On the ones currently abandoned without completion, the president should seek specific solutions to each of the projects, even if it means giving some of them away to stakeholders in the private sector at bargain prices so that they can, at least, be put to use and in the process, add some value to the economy. On the specific case of the “Sunday Dankaro House”, I hope the minister of sports (whenever one is appointed) will direct the NFF to move in because if they don’t, in another year or two, some people may be asking for billions of Naira to “rehabilitate and furnish” an edifice built with just about N336 million!

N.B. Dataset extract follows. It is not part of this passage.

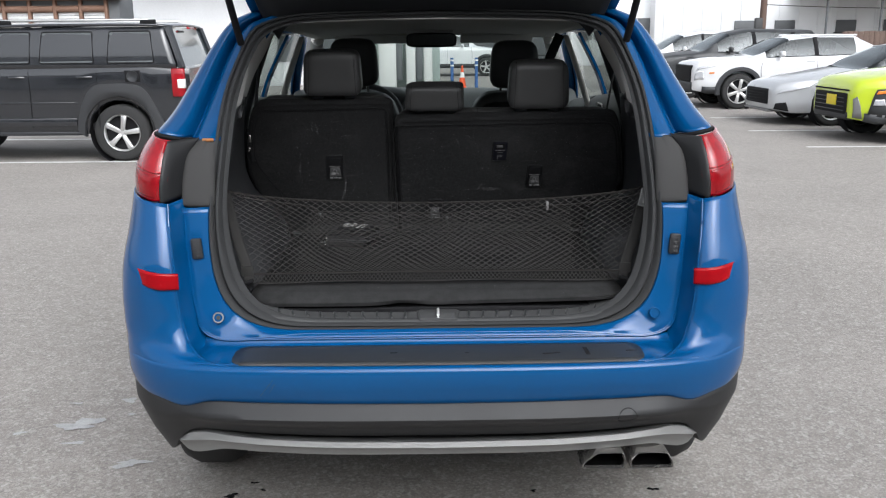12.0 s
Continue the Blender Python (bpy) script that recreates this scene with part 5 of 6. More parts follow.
# hem that hangs below the lower cord
bm = bmesh.new()
def hem_point(c, drop):
    p = Vector(low_line((-0.54 + 1.08 * c / (COLS * 2)) / 0.93))
    return p + Vector((0, -0.008 * math.sin(2.2 * drop), -0.027 * drop * (1.0 + 0.06 * math.sin(0.17 * c + 1))))
for c in range(COLS * 2 - 1):
    for fam in (0, 2):
        add_tube(bm, [hem_point(c + fam + (1 - fam) * k, k / 2) for k in (0, 0.5, 1, 1.5, 2)], 0.00095, 5)
add_tube(bm, [hem_point(c, 1.0) for c in range(COLS * 2 + 1)], 0.0011, 5)
tagged(part("net_hem", bm, CORD, net), kind="stuff")
for px, pz in PINS:
    q = net_point(px / XW, 1, 1)
    if px > 0.3:
        part("net_clip", box((0.008, 0.005, 0.026), (px, q.y - 0.012, q.z + 0.004), 0.002, 2), LABELGREY, net, "pale plastic net clip")
    else:
        part("net_pin", pillow((0.010, 0.008, 0.010), (q.x, q.y - 0.006, q.z - 0.006), 2.5, 8), GREYPLAST, net)
# straps at both ends and their hooks
for sx in (1, -1):
    strap = [[(sx * (x + dx), y - 0.004, z) for dx in (-0.016, -0.008, 0.008, 0.016)] for x, y, z in spline([(0.627, 0.232, 1.106), (0.612, 0.218, 1.05), (0.585, 0.188, 0.96), (0.562, 0.165, 0.90), (0.556, 0.158, 0.868), (0.55, 0.150, 0.852)], 16)]
    part("end_strap", grid(strap), WEBBING, net, "dark webbing end strap", thick=0.003)
    part("top_hook", tube([(sx * 0.618, 0.238, 1.108), (sx * 0.64, 0.24, 1.112), (sx * 0.655, 0.25, 1.110)], 0.005, 8), BLACK, net)
    part("low_hook", box((0.05, 0.022, 0.014), (sx * 0.563, 0.150, 0.848), 0.005, 2, pose(0, 0, 0, 0, sx * 20)), BLACK, net)
    part("strap_hem", box((0.036, 0.006, 0.03), (sx * 0.5585, 0.155, 0.882), 0.002, 2), WEBBING, net)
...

On the whole, the ultimate lesson is that, as a
nation, we cannot continue to waste scarce resources the way we are doing and
expect any meaningful development.
Between MTN and Etisalat
Two years ago, MTN did a public relations coup on
one of its rivals, Etisalat, by getting their star promoter, Saka, to port to
MTN. It was a celebrated case in the world of advertising and I wrote about it
on this page, praising MTN for the feat. But two years down the line, Etisalat
seems to be having the last laugh as a result of the quality of its operation.
Since I use both networks, I can attest to the fact that Etisalat is far more
reliable than MTN in several respects but what actually puts the network ahead
of the rest is in the reliability and speed of its data.
That much was admitted recently by the MTN Chief
Executive, Sifiso Dabengwa. “The key issue really for us has been to improve the
data quality and speed,” Dabengwa told reporters and analysts at the company’s
results presentation. “Clearly, Etisalat’s network, from a data point of view,
has been better than ours.”
Such honesty, as displayed by Dabengwa, is rare
in Nigeria’s corporate world but it may turn out to be MTN’s redemption. Having
admitted that they have a challenge--and it is really not only about data
because calls on MTN lines are practically impossible these days—I hope Dabengwa
and his team will work towards repositioning the network that was once a pride
to subscribers. For Etisalat, I can only say, keep it up!